VFX Integration and Performance Optimization

I partnered closely with our VFX artists to tie visual feedback directly to the gesture-recognition state machine, ensuring that power activation, charging states, and environmental impacts synchronized perfectly with player intent.

From an engineering perspective, minimizing latency was a critical performance bottleneck. Positional data had to traverse the entire hardware and software loop: captured via ARKit, streamed to the headless UE5 instance for gameplay simulation, and sent back across the OS layer to RealityKit for final rendering. To hit our performance targets, I executed multiple profiling and optimization passes on the joint-tracking and pose-evaluation loops, minimizing per-frame calculations to ensure the interaction pipeline maintained a deterministic 30+ fps execution thread.

Technical Retrospective and Accessibility

Developing a launch title on unreleased hardware required rapid technical adaptation across highly unfamiliar systems. Reflecting on the production architecture, a key area for future improvement is a more robust approach to physical accessibility. Due to strict timelines, we were unable to implement a dynamic, individual range-of-motion calibration sequence. Ideally, a calibration phase during the tutorial would prompt users to fully open and flex their hands, creating a normalized scalar for subsequent pose definitions.

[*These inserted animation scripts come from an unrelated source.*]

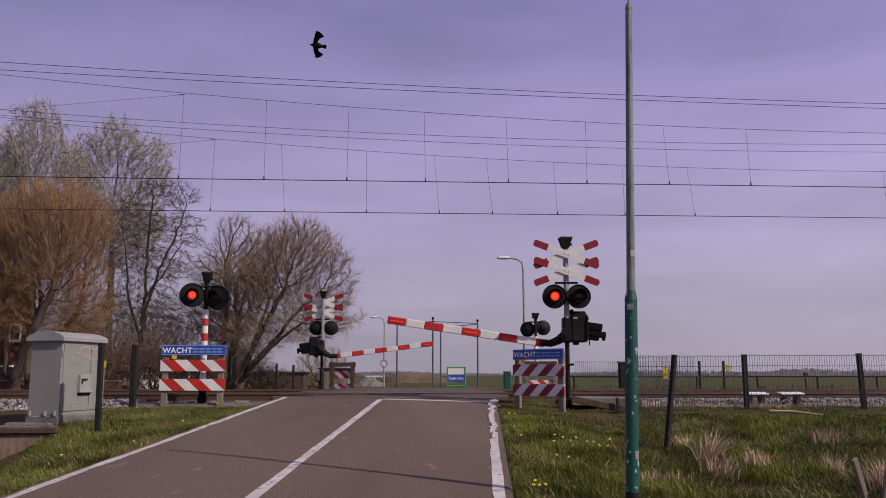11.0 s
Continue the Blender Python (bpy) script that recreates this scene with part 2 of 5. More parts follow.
def soup(name, verts, faces, material):
    """A mesh from arrays of corners and of equal-sized faces."""
    verts, faces = np.asarray(verts, np.float32), np.asarray(faces, np.int32)
    me = bpy.data.meshes.new(name)
    n, k = faces.shape
    me.vertices.add(len(verts))
    me.vertices.foreach_set("co", verts.ravel())
    me.loops.add(n * k)
    me.loops.foreach_set("vertex_index", faces.ravel())
    me.polygons.add(n)
    me.polygons.foreach_set("loop_start", np.arange(0, n * k, k, dtype=np.int32))
    me.update(calc_edges=True)
    me.materials.append(material)
    return me


def lettering(text, size, parent, m, material, name="lettering", spacing=1.0):
    cu = bpy.data.curves.new(name, "FONT")
    cu.body, cu.size, cu.extrude, cu.offset, cu.space_character = text, size, 0.0015, size * 0.022, spacing
    ob = bpy.data.objects.new(name, cu)
    scene.collection.objects.link(ob)
    me = bpy.data.meshes.new_from_object(ob)
    bpy.data.objects.remove(ob)
    me.materials.clear()
    me.materials.append(material)
    return part(name, me, material, parent, m=m)


def smooth(a, b, v):
    t = min(max((v - a) / (b - a), 0), 1)
    return t * t * (3 - 2 * t)


# ---- the lie of the land ----
def road_left(y):
    return -4.27 + 0.0485 * (y - 8.76)


def road_right(y):
    return 0.56 + 0.0485 * (y - 8.37)


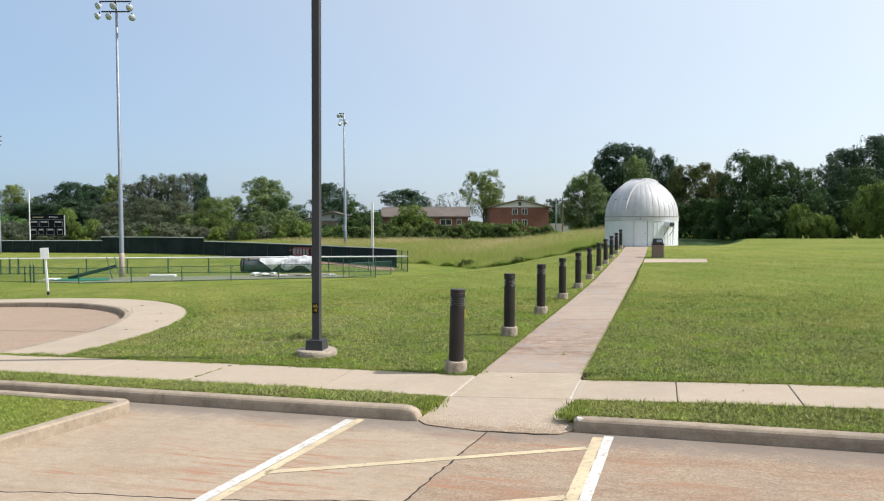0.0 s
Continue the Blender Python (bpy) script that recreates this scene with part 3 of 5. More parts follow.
# car park in four panels, cracked joints between them
car_park = thing("car_park", "tan concrete car park with rusty streaks and cracks", "car park", kind="structure")
rng = random.Random(11)
cut_x = [(0.9 + 0.1 * (y + 4.68) + rng.uniform(-0.011, 0.011), y) for y in np.linspace(-4.68, -2.32, 40)]
cut_far = [(x, -4.68 + 0.185 * max(x - 0.9, -5) + 0.03 * math.sin(x * 2.3) + rng.uniform(-0.014, 0.014)) for x in np.concatenate([np.linspace(-30, -4.2, 30), np.linspace(-4, 0.9, 50)])]
cut_right = [(x, -4.68 + rng.uniform(-0.008, 0.008)) for x in np.linspace(0.9, 30, 30)]
G = 0.007
z_lot = lambda x, y: lot(x)
low_lot = lambda x, y: lot(x) - 0.2
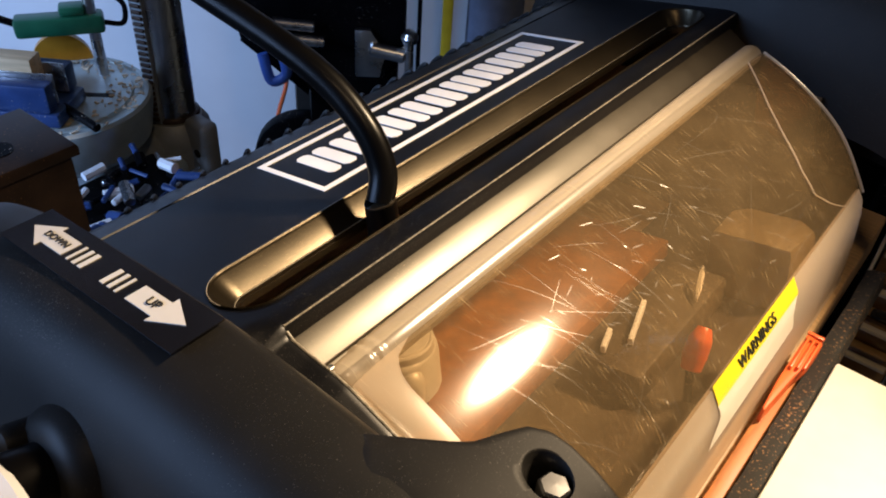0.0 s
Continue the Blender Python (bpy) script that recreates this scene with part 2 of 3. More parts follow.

To mitigate this limitation, I implemented an alternative accessibility mode that registered a simplified, low-strain outstretched hand pose as a generic trigger for all gesture interactions. Ultimately, this project reinforced the vital importance of building flexible developer tools; our iterative passes on the internal C++ Blueprint interfaces significantly lowered the technical barrier for our creative team, enabling designers to tune and balance the experience independently.